Given instruction >>
Copy each line below exactly and leave the pictures out.

begin Data provided

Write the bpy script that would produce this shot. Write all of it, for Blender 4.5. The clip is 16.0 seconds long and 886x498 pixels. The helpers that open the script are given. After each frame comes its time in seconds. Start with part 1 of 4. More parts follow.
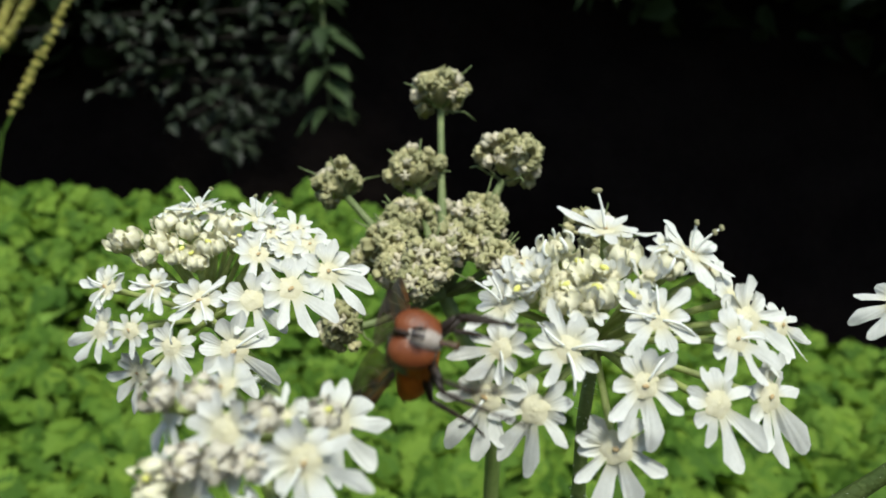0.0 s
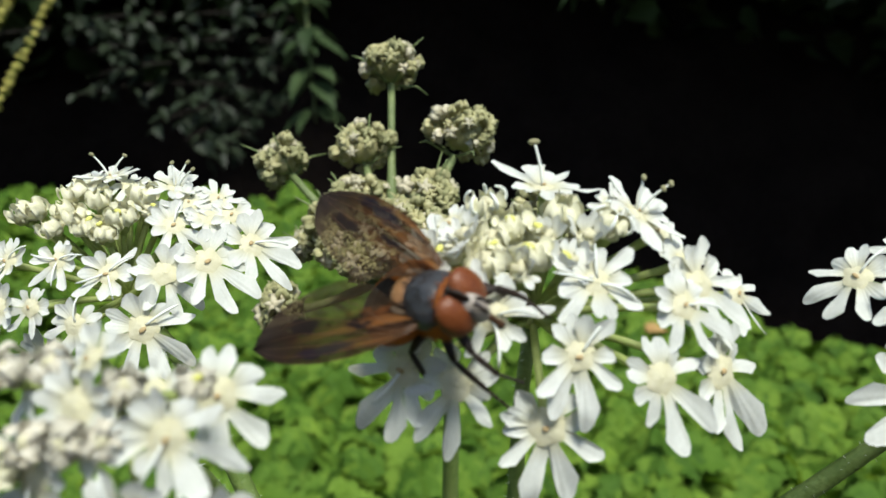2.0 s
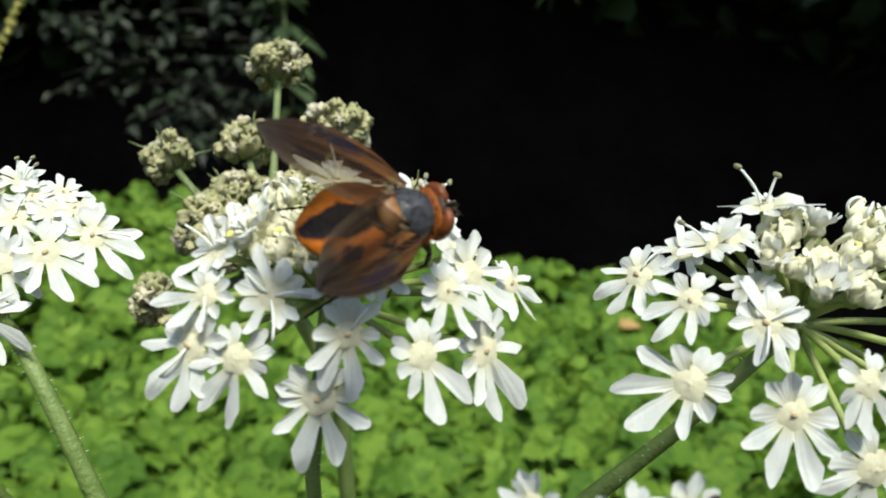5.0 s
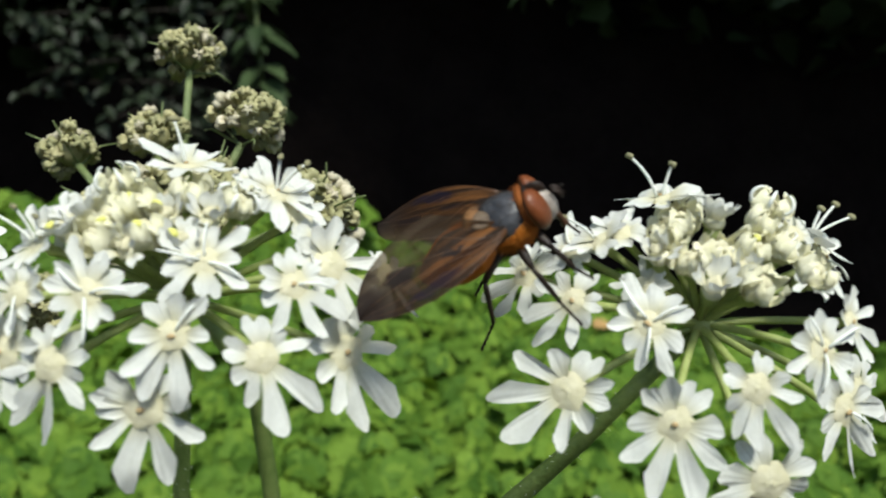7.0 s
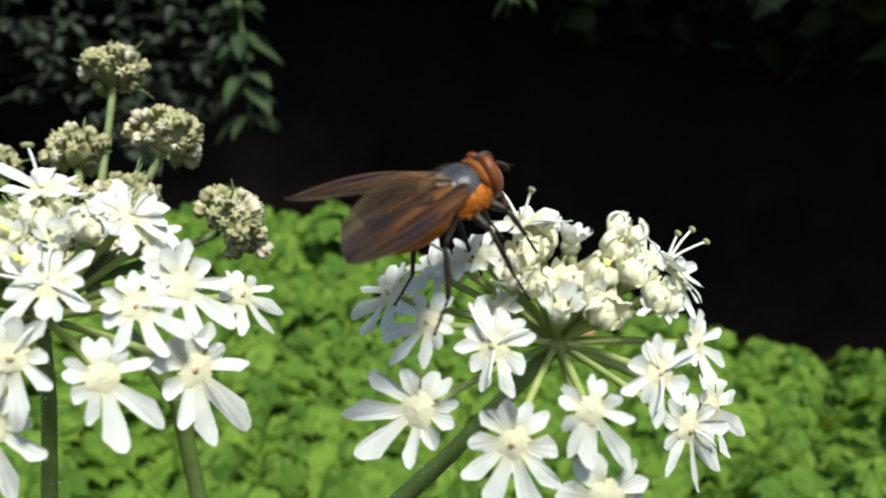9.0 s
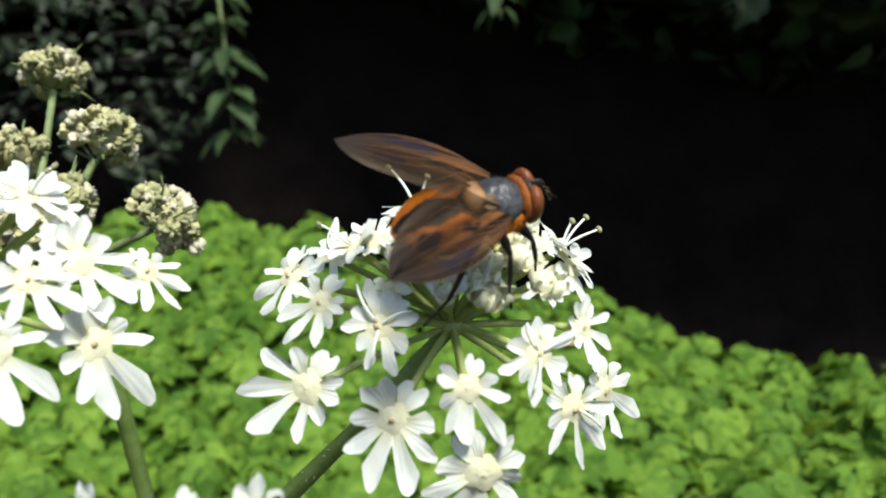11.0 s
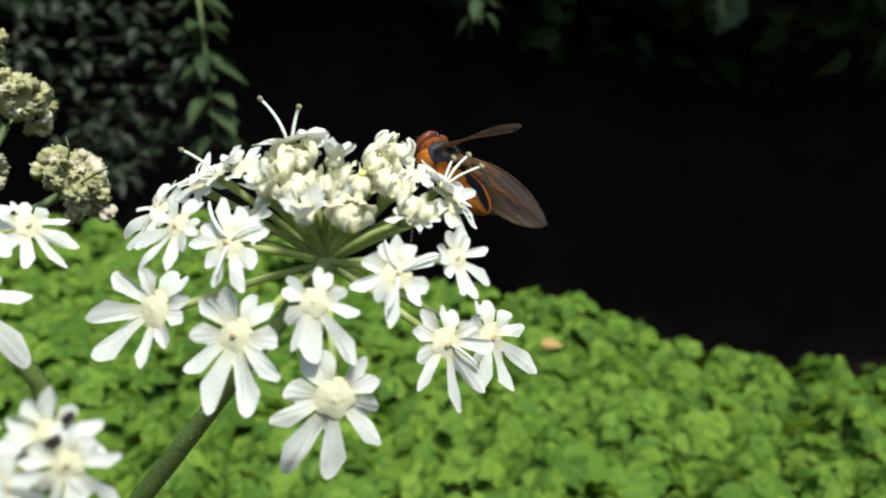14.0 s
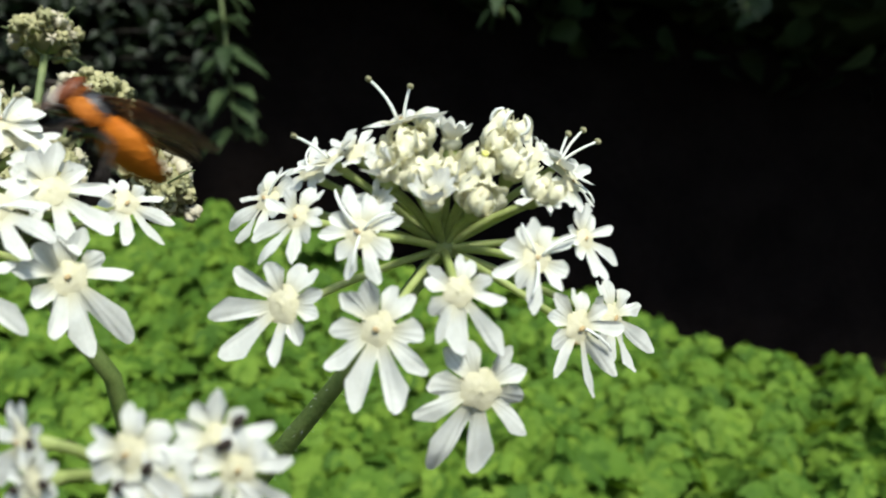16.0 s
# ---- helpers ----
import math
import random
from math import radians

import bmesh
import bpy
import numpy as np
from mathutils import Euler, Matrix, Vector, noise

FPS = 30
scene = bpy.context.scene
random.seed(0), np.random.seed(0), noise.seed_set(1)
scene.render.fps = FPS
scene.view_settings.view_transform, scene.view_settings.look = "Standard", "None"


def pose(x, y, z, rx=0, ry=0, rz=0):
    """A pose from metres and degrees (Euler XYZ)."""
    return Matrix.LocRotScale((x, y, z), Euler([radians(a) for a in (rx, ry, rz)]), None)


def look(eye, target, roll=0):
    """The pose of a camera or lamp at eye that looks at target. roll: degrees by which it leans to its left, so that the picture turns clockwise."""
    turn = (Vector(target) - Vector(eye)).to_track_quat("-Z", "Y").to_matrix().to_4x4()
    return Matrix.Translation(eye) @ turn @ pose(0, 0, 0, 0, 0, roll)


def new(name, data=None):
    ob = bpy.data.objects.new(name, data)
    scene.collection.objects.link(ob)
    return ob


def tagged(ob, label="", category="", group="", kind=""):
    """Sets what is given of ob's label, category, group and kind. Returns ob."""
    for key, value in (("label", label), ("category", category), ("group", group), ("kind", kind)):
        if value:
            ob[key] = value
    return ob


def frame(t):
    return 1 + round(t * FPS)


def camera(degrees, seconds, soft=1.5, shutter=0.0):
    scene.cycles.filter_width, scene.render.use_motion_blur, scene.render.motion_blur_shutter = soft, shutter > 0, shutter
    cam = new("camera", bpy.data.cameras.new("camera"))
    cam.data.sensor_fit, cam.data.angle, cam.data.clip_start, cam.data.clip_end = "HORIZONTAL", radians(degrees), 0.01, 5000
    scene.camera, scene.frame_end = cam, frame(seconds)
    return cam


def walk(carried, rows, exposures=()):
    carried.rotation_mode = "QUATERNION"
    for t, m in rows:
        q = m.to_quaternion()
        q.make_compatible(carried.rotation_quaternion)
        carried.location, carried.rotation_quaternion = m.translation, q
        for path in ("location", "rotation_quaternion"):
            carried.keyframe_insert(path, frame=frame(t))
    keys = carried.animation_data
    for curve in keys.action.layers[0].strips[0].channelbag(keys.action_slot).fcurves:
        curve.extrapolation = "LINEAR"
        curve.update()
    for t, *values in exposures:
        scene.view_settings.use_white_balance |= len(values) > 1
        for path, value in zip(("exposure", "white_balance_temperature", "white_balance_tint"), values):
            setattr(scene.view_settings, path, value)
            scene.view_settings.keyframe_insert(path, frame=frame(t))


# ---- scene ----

end Data provided

Correct response >>
Write the bpy script that would produce this shot. Write all of it, for Blender 4.5. The clip is 16.0 seconds long and 886x498 pixels. The helpers that open the script are given. After each frame comes its time in seconds. Start with part 1 of 4. More parts follow.
0.0 s
2.0 s
5.0 s
7.0 s
9.0 s
11.0 s
14.0 s
16.0 s
# ---- helpers ----
import math
import random
from math import radians

import bmesh
import bpy
import numpy as np
from mathutils import Euler, Matrix, Vector, noise

FPS = 30
scene = bpy.context.scene
random.seed(0), np.random.seed(0), noise.seed_set(1)
scene.render.fps = FPS
scene.view_settings.view_transform, scene.view_settings.look = "Standard", "None"


def pose(x, y, z, rx=0, ry=0, rz=0):
    """A pose from metres and degrees (Euler XYZ)."""
    return Matrix.LocRotScale((x, y, z), Euler([radians(a) for a in (rx, ry, rz)]), None)


def look(eye, target, roll=0):
    """The pose of a camera or lamp at eye that looks at target. roll: degrees by which it leans to its left, so that the picture turns clockwise."""
    turn = (Vector(target) - Vector(eye)).to_track_quat("-Z", "Y").to_matrix().to_4x4()
    return Matrix.Translation(eye) @ turn @ pose(0, 0, 0, 0, 0, roll)


def new(name, data=None):
    ob = bpy.data.objects.new(name, data)
    scene.collection.objects.link(ob)
    return ob


def tagged(ob, label="", category="", group="", kind=""):
    """Sets what is given of ob's label, category, group and kind. Returns ob."""
    for key, value in (("label", label), ("category", category), ("group", group), ("kind", kind)):
        if value:
            ob[key] = value
    return ob


def frame(t):
    return 1 + round(t * FPS)


def camera(degrees, seconds, soft=1.5, shutter=0.0):
    scene.cycles.filter_width, scene.render.use_motion_blur, scene.render.motion_blur_shutter = soft, shutter > 0, shutter
    cam = new("camera", bpy.data.cameras.new("camera"))
    cam.data.sensor_fit, cam.data.angle, cam.data.clip_start, cam.data.clip_end = "HORIZONTAL", radians(degrees), 0.01, 5000
    scene.camera, scene.frame_end = cam, frame(seconds)
    return cam


def walk(carried, rows, exposures=()):
    carried.rotation_mode = "QUATERNION"
    for t, m in rows:
        q = m.to_quaternion()
        q.make_compatible(carried.rotation_quaternion)
        carried.location, carried.rotation_quaternion = m.translation, q
        for path in ("location", "rotation_quaternion"):
            carried.keyframe_insert(path, frame=frame(t))
    keys = carried.animation_data
    for curve in keys.action.layers[0].strips[0].channelbag(keys.action_slot).fcurves:
        curve.extrapolation = "LINEAR"
        curve.update()
    for t, *values in exposures:
        scene.view_settings.use_white_balance |= len(values) > 1
        for path, value in zip(("exposure", "white_balance_temperature", "white_balance_tint"), values):
            setattr(scene.view_settings, path, value)
            scene.view_settings.keyframe_insert(path, frame=frame(t))


# ---- scene ----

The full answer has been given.